**Exercise brief**
Please transcribe the data that follows without the pictures, keeping every word the same.

**Stored data**
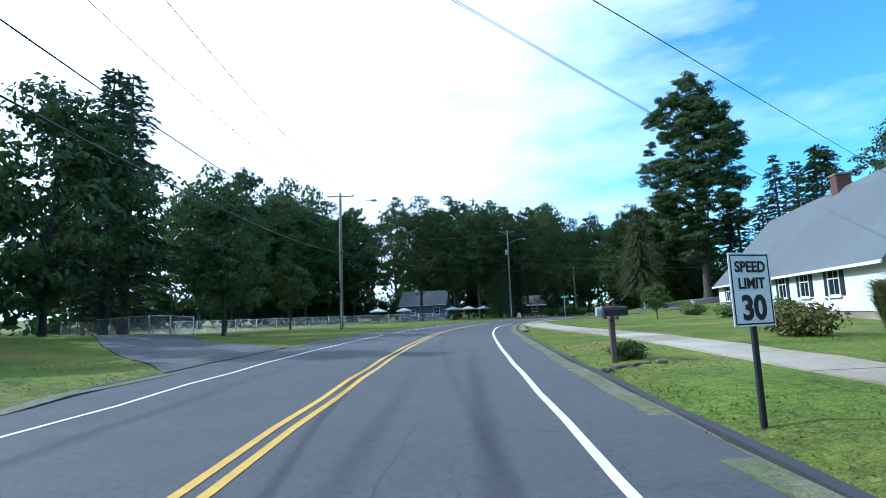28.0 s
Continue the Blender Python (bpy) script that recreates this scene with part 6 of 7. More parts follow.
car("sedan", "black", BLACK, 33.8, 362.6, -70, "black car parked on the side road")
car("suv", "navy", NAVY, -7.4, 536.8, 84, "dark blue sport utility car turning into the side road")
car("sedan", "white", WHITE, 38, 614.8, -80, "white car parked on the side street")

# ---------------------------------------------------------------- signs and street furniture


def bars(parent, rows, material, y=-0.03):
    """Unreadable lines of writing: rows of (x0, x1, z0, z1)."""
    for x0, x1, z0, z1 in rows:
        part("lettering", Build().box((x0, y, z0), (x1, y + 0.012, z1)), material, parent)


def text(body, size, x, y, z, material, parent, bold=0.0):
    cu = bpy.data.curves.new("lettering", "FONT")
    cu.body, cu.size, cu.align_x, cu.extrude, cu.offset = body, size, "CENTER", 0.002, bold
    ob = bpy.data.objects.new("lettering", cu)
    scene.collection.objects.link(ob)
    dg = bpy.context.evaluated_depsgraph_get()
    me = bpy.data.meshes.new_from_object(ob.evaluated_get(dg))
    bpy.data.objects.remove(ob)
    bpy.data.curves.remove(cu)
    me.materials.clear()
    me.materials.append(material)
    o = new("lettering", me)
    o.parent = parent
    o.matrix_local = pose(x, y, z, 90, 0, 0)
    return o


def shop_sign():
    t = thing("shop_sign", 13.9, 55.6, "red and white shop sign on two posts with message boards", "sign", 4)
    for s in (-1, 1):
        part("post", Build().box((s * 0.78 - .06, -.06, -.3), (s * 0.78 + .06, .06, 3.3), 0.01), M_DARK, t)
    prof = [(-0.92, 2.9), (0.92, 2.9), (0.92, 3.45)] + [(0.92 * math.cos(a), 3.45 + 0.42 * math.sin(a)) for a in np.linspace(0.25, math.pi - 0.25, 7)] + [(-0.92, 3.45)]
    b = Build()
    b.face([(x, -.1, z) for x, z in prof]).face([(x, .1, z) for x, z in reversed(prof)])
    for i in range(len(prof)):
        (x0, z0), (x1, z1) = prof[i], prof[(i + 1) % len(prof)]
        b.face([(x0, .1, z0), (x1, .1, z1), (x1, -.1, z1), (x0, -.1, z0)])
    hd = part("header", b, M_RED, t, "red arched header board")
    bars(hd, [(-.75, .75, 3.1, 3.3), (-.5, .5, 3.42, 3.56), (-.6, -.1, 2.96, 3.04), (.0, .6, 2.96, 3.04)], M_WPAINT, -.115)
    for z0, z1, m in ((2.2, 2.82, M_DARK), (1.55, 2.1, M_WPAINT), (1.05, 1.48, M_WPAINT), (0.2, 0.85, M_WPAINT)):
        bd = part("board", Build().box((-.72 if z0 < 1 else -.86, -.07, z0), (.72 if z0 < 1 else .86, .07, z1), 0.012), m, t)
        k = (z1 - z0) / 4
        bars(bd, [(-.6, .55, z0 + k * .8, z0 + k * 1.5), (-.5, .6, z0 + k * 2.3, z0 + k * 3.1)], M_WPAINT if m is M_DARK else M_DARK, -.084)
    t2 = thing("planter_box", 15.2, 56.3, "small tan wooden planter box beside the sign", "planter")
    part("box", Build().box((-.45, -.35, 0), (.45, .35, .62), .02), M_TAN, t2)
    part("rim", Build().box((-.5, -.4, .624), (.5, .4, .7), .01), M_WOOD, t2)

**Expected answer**
28.0 s
Continue the Blender Python (bpy) script that recreates this scene with part 6 of 7. More parts follow.
car("sedan", "black", BLACK, 33.8, 362.6, -70, "black car parked on the side road")
car("suv", "navy", NAVY, -7.4, 536.8, 84, "dark blue sport utility car turning into the side road")
car("sedan", "white", WHITE, 38, 614.8, -80, "white car parked on the side street")

# ---------------------------------------------------------------- signs and street furniture


def bars(parent, rows, material, y=-0.03):
    """Unreadable lines of writing: rows of (x0, x1, z0, z1)."""
    for x0, x1, z0, z1 in rows:
        part("lettering", Build().box((x0, y, z0), (x1, y + 0.012, z1)), material, parent)


def text(body, size, x, y, z, material, parent, bold=0.0):
    cu = bpy.data.curves.new("lettering", "FONT")
    cu.body, cu.size, cu.align_x, cu.extrude, cu.offset = body, size, "CENTER", 0.002, bold
    ob = bpy.data.objects.new("lettering", cu)
    scene.collection.objects.link(ob)
    dg = bpy.context.evaluated_depsgraph_get()
    me = bpy.data.meshes.new_from_object(ob.evaluated_get(dg))
    bpy.data.objects.remove(ob)
    bpy.data.curves.remove(cu)
    me.materials.clear()
    me.materials.append(material)
    o = new("lettering", me)
    o.parent = parent
    o.matrix_local = pose(x, y, z, 90, 0, 0)
    return o


def shop_sign():
    t = thing("shop_sign", 13.9, 55.6, "red and white shop sign on two posts with message boards", "sign", 4)
    for s in (-1, 1):
        part("post", Build().box((s * 0.78 - .06, -.06, -.3), (s * 0.78 + .06, .06, 3.3), 0.01), M_DARK, t)
    prof = [(-0.92, 2.9), (0.92, 2.9), (0.92, 3.45)] + [(0.92 * math.cos(a), 3.45 + 0.42 * math.sin(a)) for a in np.linspace(0.25, math.pi - 0.25, 7)] + [(-0.92, 3.45)]
    b = Build()
    b.face([(x, -.1, z) for x, z in prof]).face([(x, .1, z) for x, z in reversed(prof)])
    for i in range(len(prof)):
        (x0, z0), (x1, z1) = prof[i], prof[(i + 1) % len(prof)]
        b.face([(x0, .1, z0), (x1, .1, z1), (x1, -.1, z1), (x0, -.1, z0)])
    hd = part("header", b, M_RED, t, "red arched header board")
    bars(hd, [(-.75, .75, 3.1, 3.3), (-.5, .5, 3.42, 3.56), (-.6, -.1, 2.96, 3.04), (.0, .6, 2.96, 3.04)], M_WPAINT, -.115)
    for z0, z1, m in ((2.2, 2.82, M_DARK), (1.55, 2.1, M_WPAINT), (1.05, 1.48, M_WPAINT), (0.2, 0.85, M_WPAINT)):
        bd = part("board", Build().box((-.72 if z0 < 1 else -.86, -.07, z0), (.72 if z0 < 1 else .86, .07, z1), 0.012), m, t)
        k = (z1 - z0) / 4
        bars(bd, [(-.6, .55, z0 + k * .8, z0 + k * 1.5), (-.5, .6, z0 + k * 2.3, z0 + k * 3.1)], M_WPAINT if m is M_DARK else M_DARK, -.084)
    t2 = thing("planter_box", 15.2, 56.3, "small tan wooden planter box beside the sign", "planter")
    part("box", Build().box((-.45, -.35, 0), (.45, .35, .62), .02), M_TAN, t2)
    part("rim", Build().box((-.5, -.4, .624), (.5, .4, .7), .01), M_WOOD, t2)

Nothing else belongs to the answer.